**WHAT IS NEEDED:** Using the data that follows, return exactly the lines from the one that contains "curve.update()" through the one that contains "scene.view_settings.keyframe_insert(path, frame=frame(t))", ends included.

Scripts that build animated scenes
************
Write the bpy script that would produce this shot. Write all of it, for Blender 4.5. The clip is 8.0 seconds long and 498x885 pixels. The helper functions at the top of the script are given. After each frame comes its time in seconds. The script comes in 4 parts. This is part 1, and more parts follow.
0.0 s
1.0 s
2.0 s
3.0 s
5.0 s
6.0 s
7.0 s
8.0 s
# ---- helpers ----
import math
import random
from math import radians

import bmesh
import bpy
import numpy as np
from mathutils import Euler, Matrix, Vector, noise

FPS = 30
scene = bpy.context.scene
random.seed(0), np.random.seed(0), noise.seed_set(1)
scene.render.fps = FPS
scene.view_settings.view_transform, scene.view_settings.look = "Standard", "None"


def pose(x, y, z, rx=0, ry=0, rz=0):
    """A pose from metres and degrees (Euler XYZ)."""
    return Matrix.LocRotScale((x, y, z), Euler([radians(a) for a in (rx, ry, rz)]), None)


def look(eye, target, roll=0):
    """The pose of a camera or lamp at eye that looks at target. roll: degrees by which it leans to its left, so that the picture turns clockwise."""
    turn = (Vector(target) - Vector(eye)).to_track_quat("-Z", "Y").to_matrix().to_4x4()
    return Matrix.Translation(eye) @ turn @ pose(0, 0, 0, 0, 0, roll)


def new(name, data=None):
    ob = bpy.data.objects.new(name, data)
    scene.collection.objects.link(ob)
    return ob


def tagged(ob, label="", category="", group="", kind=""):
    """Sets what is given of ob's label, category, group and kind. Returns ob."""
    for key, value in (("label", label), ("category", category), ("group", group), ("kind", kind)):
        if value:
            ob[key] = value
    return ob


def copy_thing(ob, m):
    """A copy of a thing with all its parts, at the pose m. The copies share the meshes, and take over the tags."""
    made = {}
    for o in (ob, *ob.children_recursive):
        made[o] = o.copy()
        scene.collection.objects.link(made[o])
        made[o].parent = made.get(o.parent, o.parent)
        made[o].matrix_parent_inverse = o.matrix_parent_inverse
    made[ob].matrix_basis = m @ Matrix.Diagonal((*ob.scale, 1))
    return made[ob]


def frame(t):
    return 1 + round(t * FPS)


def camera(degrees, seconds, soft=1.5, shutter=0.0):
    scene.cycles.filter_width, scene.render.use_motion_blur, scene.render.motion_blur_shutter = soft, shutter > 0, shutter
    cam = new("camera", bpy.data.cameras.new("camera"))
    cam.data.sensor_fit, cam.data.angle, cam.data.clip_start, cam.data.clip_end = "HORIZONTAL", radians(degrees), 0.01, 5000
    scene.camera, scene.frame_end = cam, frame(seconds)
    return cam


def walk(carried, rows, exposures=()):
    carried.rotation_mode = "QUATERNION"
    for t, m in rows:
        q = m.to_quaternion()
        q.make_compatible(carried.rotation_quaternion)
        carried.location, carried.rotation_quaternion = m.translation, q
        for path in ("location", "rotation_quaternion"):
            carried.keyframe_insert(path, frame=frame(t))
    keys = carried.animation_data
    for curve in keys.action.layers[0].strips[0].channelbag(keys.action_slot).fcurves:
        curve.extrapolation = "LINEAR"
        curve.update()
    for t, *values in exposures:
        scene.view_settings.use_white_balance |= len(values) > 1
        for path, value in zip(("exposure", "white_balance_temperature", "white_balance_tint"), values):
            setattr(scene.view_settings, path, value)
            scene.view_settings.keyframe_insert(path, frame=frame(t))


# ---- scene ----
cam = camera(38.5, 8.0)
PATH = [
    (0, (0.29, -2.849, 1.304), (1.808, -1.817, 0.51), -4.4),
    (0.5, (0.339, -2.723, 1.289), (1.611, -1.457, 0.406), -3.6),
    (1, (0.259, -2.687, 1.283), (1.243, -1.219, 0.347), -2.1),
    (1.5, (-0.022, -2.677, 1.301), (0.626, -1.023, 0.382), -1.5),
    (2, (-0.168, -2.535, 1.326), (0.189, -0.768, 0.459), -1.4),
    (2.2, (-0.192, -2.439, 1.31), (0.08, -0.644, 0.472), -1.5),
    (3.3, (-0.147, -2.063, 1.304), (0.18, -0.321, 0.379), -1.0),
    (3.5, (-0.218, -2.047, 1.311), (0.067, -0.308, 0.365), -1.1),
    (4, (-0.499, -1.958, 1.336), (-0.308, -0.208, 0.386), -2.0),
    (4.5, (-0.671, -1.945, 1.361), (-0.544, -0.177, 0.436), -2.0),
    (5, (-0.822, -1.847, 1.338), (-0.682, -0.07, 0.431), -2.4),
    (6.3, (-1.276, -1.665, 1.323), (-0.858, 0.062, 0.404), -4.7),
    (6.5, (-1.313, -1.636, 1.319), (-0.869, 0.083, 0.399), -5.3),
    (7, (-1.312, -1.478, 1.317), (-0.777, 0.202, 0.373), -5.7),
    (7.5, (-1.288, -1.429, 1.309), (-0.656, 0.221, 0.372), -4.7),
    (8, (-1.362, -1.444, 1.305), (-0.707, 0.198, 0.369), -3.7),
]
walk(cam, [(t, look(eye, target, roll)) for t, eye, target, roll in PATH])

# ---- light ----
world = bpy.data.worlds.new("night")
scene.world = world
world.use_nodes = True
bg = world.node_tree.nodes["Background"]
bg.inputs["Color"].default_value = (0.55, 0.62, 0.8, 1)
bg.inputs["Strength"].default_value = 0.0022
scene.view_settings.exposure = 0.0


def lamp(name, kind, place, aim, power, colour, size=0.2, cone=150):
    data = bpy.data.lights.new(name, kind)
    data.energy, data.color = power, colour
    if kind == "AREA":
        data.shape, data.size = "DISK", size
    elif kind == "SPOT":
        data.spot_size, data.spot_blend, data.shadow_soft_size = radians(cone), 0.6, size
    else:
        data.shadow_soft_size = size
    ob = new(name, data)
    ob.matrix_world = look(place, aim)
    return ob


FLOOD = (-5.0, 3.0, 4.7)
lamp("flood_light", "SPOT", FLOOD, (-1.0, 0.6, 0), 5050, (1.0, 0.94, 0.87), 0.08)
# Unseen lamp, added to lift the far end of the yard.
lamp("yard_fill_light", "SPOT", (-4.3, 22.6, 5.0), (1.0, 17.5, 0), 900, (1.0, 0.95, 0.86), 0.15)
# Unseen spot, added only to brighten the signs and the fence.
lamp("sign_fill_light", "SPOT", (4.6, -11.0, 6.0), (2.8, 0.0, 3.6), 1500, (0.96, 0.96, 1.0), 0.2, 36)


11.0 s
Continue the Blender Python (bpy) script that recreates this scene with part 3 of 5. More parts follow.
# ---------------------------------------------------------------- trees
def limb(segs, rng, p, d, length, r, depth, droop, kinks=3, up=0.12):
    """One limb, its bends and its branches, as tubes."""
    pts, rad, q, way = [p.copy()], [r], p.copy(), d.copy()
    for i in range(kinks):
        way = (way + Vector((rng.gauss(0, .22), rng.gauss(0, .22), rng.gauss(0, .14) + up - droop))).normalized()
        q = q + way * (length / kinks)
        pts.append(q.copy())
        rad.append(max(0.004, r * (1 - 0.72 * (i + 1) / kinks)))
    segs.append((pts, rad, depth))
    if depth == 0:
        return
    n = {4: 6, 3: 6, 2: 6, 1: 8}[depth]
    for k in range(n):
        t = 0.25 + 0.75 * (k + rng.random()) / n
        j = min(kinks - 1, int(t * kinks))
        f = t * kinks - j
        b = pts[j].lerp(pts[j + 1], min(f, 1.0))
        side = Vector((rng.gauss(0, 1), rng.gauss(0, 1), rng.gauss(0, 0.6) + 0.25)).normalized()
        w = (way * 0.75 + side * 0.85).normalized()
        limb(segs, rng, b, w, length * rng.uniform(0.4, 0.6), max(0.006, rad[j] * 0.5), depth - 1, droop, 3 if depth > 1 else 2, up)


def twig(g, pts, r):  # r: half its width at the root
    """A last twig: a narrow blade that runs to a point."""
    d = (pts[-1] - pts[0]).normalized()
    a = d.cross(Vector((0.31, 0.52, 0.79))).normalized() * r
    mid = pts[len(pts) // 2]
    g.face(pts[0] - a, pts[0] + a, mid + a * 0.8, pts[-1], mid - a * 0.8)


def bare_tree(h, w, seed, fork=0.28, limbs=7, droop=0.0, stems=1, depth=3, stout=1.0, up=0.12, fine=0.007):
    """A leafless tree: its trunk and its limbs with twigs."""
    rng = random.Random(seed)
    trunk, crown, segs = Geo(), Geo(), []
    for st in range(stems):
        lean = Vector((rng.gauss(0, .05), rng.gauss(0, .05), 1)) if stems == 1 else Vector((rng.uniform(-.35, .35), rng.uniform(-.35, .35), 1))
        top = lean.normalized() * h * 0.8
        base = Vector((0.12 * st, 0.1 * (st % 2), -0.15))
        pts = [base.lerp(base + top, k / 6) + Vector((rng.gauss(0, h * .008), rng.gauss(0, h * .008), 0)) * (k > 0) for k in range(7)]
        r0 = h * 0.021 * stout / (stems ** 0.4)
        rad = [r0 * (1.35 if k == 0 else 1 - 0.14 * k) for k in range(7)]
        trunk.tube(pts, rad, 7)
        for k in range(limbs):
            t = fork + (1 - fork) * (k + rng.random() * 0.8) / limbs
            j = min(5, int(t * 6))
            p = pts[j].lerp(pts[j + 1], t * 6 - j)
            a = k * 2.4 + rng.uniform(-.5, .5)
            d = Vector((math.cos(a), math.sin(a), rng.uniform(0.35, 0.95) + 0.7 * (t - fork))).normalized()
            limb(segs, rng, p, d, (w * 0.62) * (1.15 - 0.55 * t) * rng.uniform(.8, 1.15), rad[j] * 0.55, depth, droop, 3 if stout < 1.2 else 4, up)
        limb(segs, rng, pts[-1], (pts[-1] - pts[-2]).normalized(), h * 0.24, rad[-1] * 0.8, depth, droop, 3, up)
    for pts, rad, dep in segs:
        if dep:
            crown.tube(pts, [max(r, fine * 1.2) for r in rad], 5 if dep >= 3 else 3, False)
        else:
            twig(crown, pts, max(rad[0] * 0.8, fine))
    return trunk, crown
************
**RIGHT ANSWER:**
        curve.update()
    for t, *values in exposures:
        scene.view_settings.use_white_balance |= len(values) > 1
        for path, value in zip(("exposure", "white_balance_temperature", "white_balance_tint"), values):
            setattr(scene.view_settings, path, value)
            scene.view_settings.keyframe_insert(path, frame=frame(t))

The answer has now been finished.